Even in the hands of top broker Chris Cortazzo, Zare and Seda Baghdasarian’s architectural gem in one of the coast’s most coveted enclaves failed to sell — until he offered to buy it. Now, in a bitter lawsuit, they claim the Hollywood broker sabotaged their efforts with an eye on a profitable resale for himself all along.

Aman is weeping in a Malibu condo on the inland side of Pacific Coast Highway. “When my son found out that the house was sold for $15 million,” he says, tears streaming down his face as his wife rubs his back at his dining room table, “he goes, ‘Dad, one day I’m gonna make my own money and buy that house back.
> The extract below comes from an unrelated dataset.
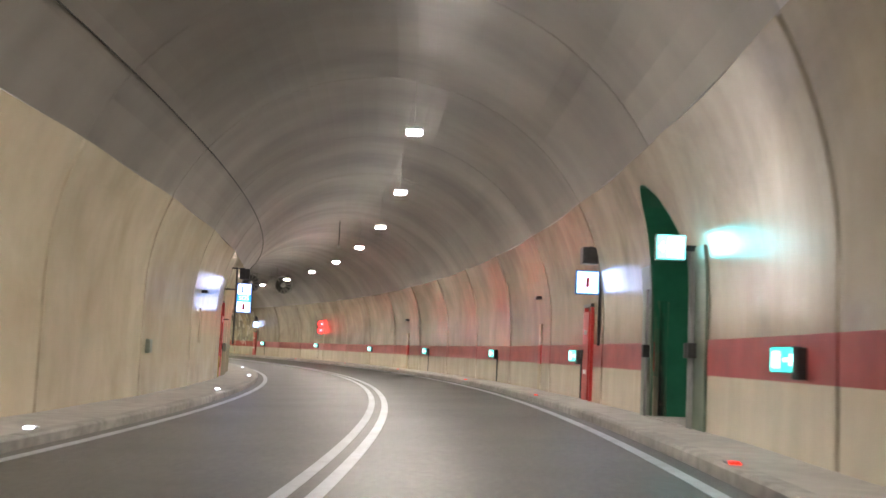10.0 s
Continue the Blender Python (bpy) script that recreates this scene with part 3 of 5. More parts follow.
v, f, uv = sweep_data(prof, TUNNEL0, PORTAL - 0.02, 3.0, rake=0.8)
o = len(cv)
cv += v
cf += [tuple(i + o for i in q) for q in f]
cu += uv
me = bpy.data.meshes.new("ceiling")
me.from_pydata(cv, [], cf)
me.uv_layers.new(name="UVMap").data.foreach_set("uv", np.array(cu, dtype=np.float32).ravel())
bm = bmesh.new()
bm.from_mesh(me)
bmesh.ops.recalc_face_normals(bm, faces=bm.faces)
bm.to_mesh(me)
bm.free()
me.materials.append(M["ceiling"])
me.materials.append(M["wall_grey"])
me.materials.append(M["ceiling_lamp_brown"])
pe = place(429.7, 0, 0)
he = place(430.7, 0, 0) - pe
ps = place(JOINTS[47], 0, 0)   # from this joint on lamp light is put into the vault's brown
hs = place(JOINTS[47] + 1, 0, 0) - ps
for f in me.polygons:
    if (f.center - pe).dot(he) > 0:
        f.material_index = 1
    elif (f.center - ps).dot(hs) > 0 and f.center.x < ps.x:
        f.material_index = 2
structure(new("ceiling", me), "dark unpainted concrete tunnel vault with ring joints", "ceiling")

# unseen plug added to close the tunnel behind the camera's start
bmw = prism([(UC + (RT + 0.6) * math.cos(t), ZC + (RT + 0.6) * math.sin(t)) for t in [math.pi * i / 24 for i in range(25)]] + [(UC - RT - 0.6, -1), (UC + RT + 0.6, -1)], -0.3, 0)
ob = link("wall_far_end", bmw, M["ceiling"])
ob.matrix_basis = at(TUNNEL0, 0, 0)
structure(ob, "unseen dark plug added to close the tunnel behind the start", "wall")

# red stripe along the outer wall
root = structure(new("wall_stripe"), "painted red band and cream dado along the outer tunnel wall, worn away near the exit", "painted stripe")
for a, b in zip(cuts, cuts[1:]):
    spans = [(a + 0.03, b - 0.03)]
    for e0, e1 in EXITS:
        spans = [q for p, r in spans for q in ([(p, r)] if r <= e0 or p >= e1 else [(p, e0), (e1, r)]) if q[1] - q[0] > 0.1]
    if b < 285 or a > 428:
        for p, q in spans:
            uw = wall_u(1.3, 1)
            sweep("stripe_piece", [(uw - 0.003, 1.075), (uw - 0.003, 1.575), (uw + 0.02, 1.575), (uw + 0.02, 1.075)], p, q, M["stripe"] if a < 285 else M["stripe_faint"], 0.55, root,
                  shift=lambda s, a=a, b=b: -0.030 * math.cos(2 * math.pi * (s - a) / (b - a)))

# ---------------------------------------------------------------- emergency exit niches
ARCH_Q = [0, 0.06, 0.16, 0.33, 0.5, 0.68, 0.8, 0.9, 0.97, 1]   # the leaning arch, from its near to its far jamb
ARCH_Z = [2.3, 2.7, 3.06, 3.53, 3.93, 4.19, 4.22, 3.95, 3.4, 2.3]


def exit_niche(s0, s1):
    m = at((s0 + s1) / 2, 0, 0)
    root = structure(new("exit_niche"), "arched emergency exit recess painted dark green with steel doors", "emergency exit")
    sc, back = (s0 + s1) / 2, wall_u(1, 1) + 1.9
    n = 32
    zt = Z_CEIL[1]
    cols = []
    for i in range(n + 1):
        s = s0 + (s1 - s0) * i / n
        cols.append((s, float(np.interp(i / n, ARCH_Q, ARCH_Z))))
    vs, fs, uv = [], [], []
    for s, z0 in cols:
        for k in range(9):
            z = z0 + (zt - z0) * k / 8
            vs.append(place(s, wall_u(z, 1), z))
            uv.append((s, z))
    for i in range(n):
        for k in range(8):
            fs.append((i * 9 + k, i * 9 + k + 1, (i + 1) * 9 + k + 1, (i + 1) * 9 + k))
    me = bpy.data.meshes.new("arch_lining")
    me.from_pydata(vs, [], fs)
    lay = me.uv_layers.new(name="UVMap")
    for lp in me.loops:
        lay.data[lp.index].uv = uv[lp.vertex_index]
    me.materials.append(wall_material(sc, 1))
    ob = new("arch_lining", me)
    ob.parent = root
    # soffit and jambs
    vs, fs = [], []
    edge = [(s0, 0.1)] + [(s0, cols[0][1])] + cols[1:-1] + [(s1, cols[-1][1]), (s1, 0.1)]
    for s, z in edge:
        vs += [place(s, wall_u(z, 1) - 0.004, z), place(s, back + 0.1, z)]
    for i in range(len(edge) - 1):
        fs.append((2 * i, 2 * i + 1, 2 * i + 3, 2 * i + 2))
    me = bpy.data.meshes.new("reveal")
    me.from_pydata(vs, [], fs)
    me.materials.append(M["green_paint"])
    ob = new("reveal", me)
    ob.parent = root
    # painted panels on the wall's face beside the opening, with pipes and a small box
    rim = arc_points(0.16, 2.92, 1)
    for a, b in ((s0 - 0.85, s0 - 0.004), (s1 + 0.004, s1 + 0.7)):
        sweep("painted_panel", [(u - 0.045, z) for u, z in rim] + [(u + 0.02, z) for u, z in rim[::-1]], a, b, M["green_rim"], 0.2, root, label="dull grey-green panel beside the recess")
    for sp_, r_, z1_ in ((s0 - 0.12, 0.03, 2.9), (s0 - 0.30, 0.022, 2.6), (s1 + 0.14, 0.025, 2.5)):
        zz = [0.17 + (z1_ - 0.17) * i / 8 for i in range(9)]
        part("conduit", bent_tube([place(sp_, wall_u(z, 1) - 0.085, z) for z in zz], r_, 8), M["grey_metal"], root, "grey steel conduit")
        bmb = box(-0.06, 0.06, -0.07, 0.07, -0.11, 0.11, 0.01)
        bmesh.ops.transform(bmb, matrix=at(sp_, wall_u(1.4, 1) - 0.10, 1.42), verts=bmb.verts)
        part("switch_box", bmb, M["dark_metal"], root)
    sweep("back_wall", [(back, 0.1), (back, 4.5), (back + 0.12, 4.5), (back + 0.12, 0.1)], s0 - 0.1, s1 + 0.1, M["green_paint"], 1.0, root)
    sweep("niche_floor", [(4.7, zr(4.7) + 0.1), (4.7, zr(4.0) + 0.17), (back + 0.1, zr(4.0) + 0.17), (back + 0.1, zr(4.7) + 0.1)], s0, s1, M["walkway"], 2.0, root)
    for k in (0, 1):
        d0 = s0 + 0.75 + k * (s1 - s0 - 1.5) / 2
        d1 = d0 + (s1 - s0 - 1.5) / 2 - 0.02
        sweep("door_leaf", [(back - 0.06, 0.34), (back - 0.06, 2.5), (back - 0.004, 2.5), (back - 0.004, 0.34)], d0, d1, M["green_paint"], 1.0, root, label="dark green steel door leaf")
        dm = d0 + (0.18 if k else (d1 - d0 - 0.18))
        sweep("push_bar", [(back - 0.12, 1.28), (back - 0.12, 1.33), (back - 0.065, 1.33), (back - 0.065, 1.28)], d0 + 0.15, d1 - 0.15, M["grey_metal"], 1.0, root, label="grey push bar")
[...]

I promise you that!’ It was his childhood. It was our heaven. It was stolen.”

Whether the beachfront home was, in some sense, stolen now is a matter for a judge to decide. But no one would deny that its location along ultra-exclusive, paradisiacal Watkins Cove a few miles away is heavenly. Not this couple, Iranian immigrants Zare and Seda Baghdasarian, and not Chris Cortazzo, their former listing agent — and current defendant in a $3.3 million lawsuit they’ve filed alleging fraud. Cortazzo, a Malibu native turned Coldwell Banker real estate powerhouse known for his Hollywood profile, purchased the property from the Baghdasarians in 2012 after failing to find them another buyer, then sold it four years later — after a renovation — for $15 million, well over twice what he paid his clients.